** Start Source material **
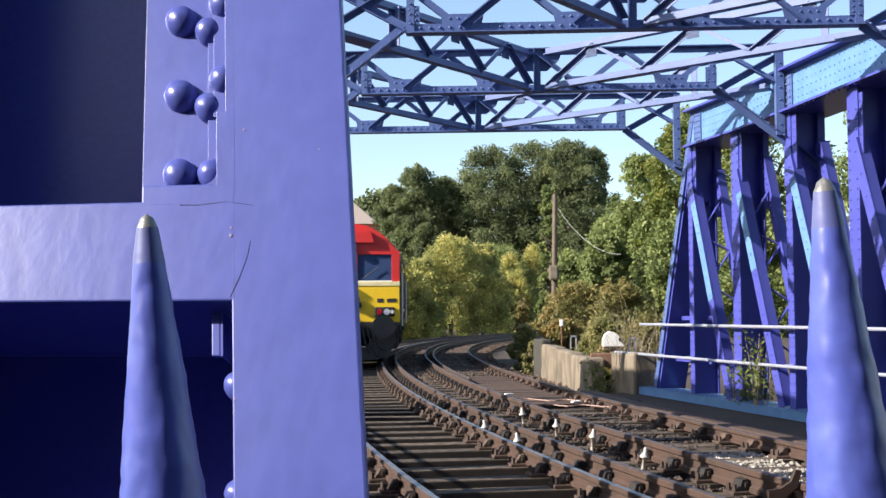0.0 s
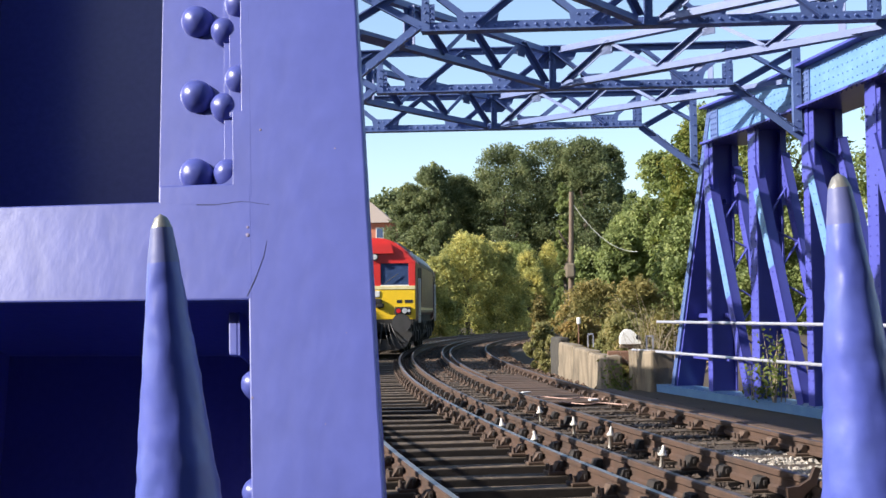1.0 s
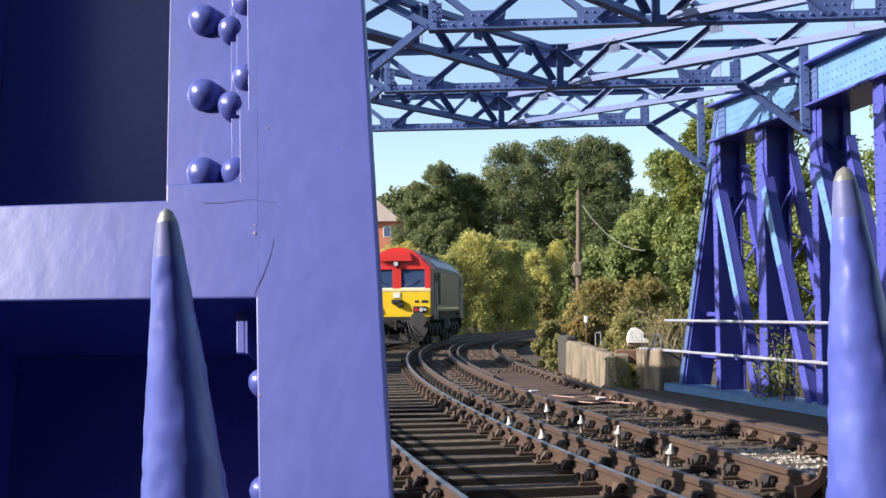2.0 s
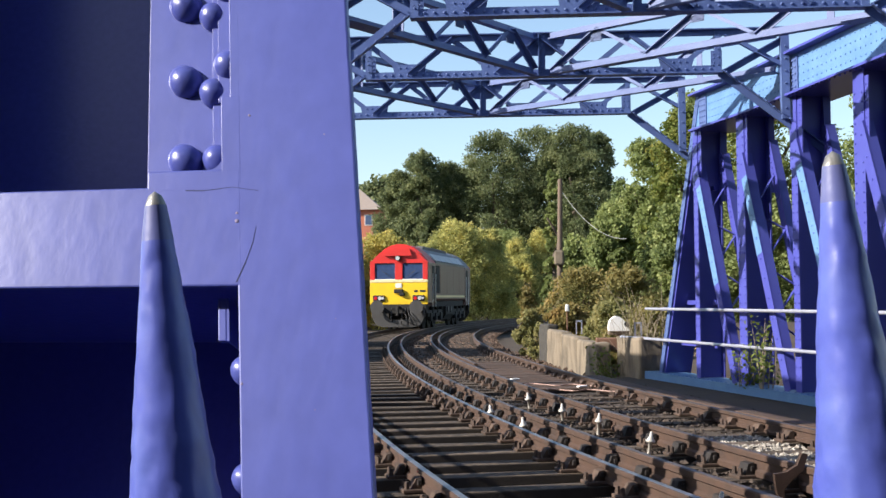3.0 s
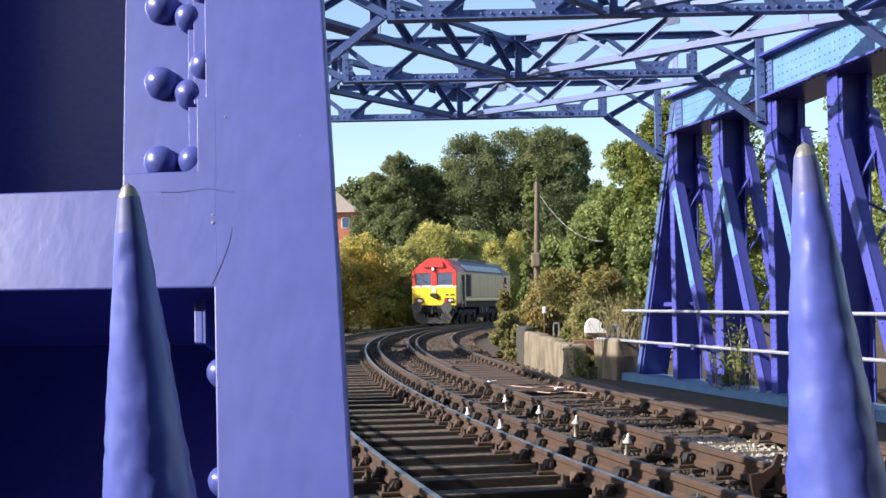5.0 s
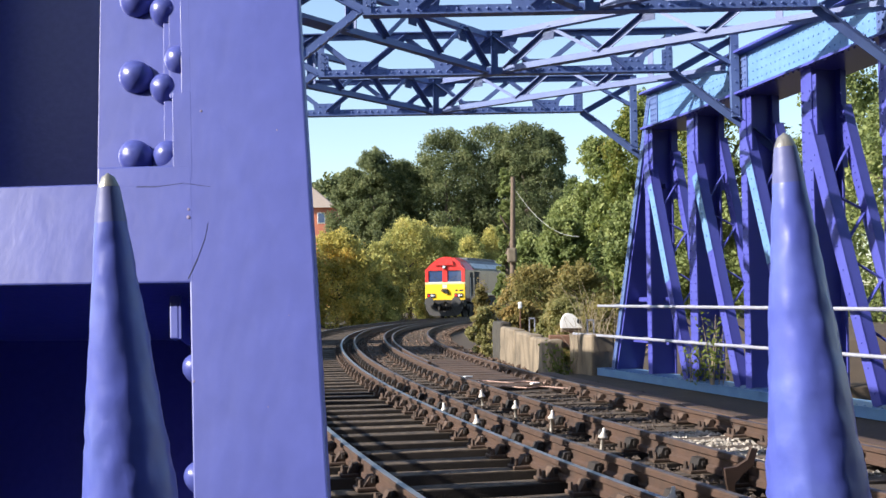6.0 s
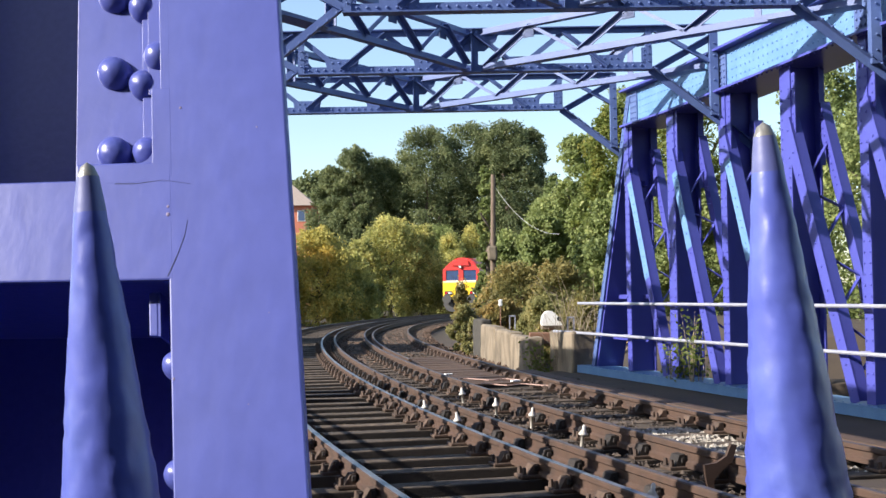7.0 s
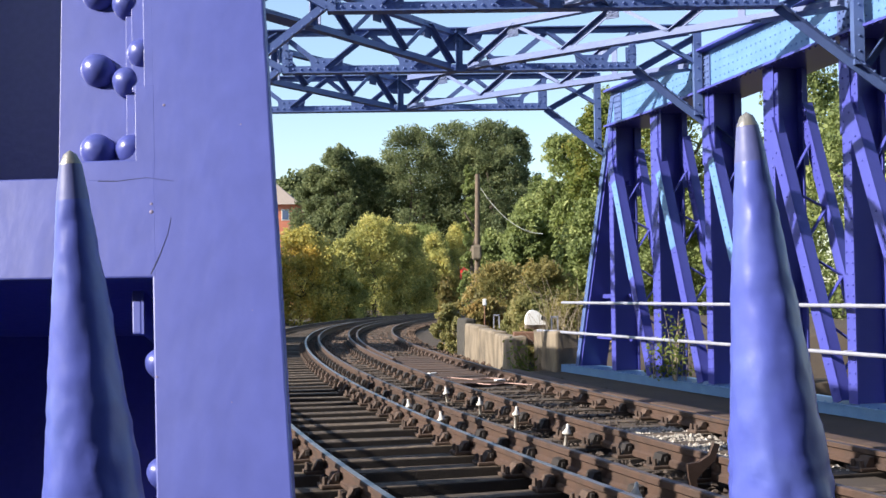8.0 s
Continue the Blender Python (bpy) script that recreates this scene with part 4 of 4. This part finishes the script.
** End Source material **
▸ **Goal of the exercise**
All of the data above should be quoted exactly, except for the pictures.

▸ **Written reply**
0.0 s
1.0 s
2.0 s
3.0 s
5.0 s
6.0 s
7.0 s
8.0 s
Continue the Blender Python (bpy) script that recreates this scene with part 4 of 4. This part finishes the script.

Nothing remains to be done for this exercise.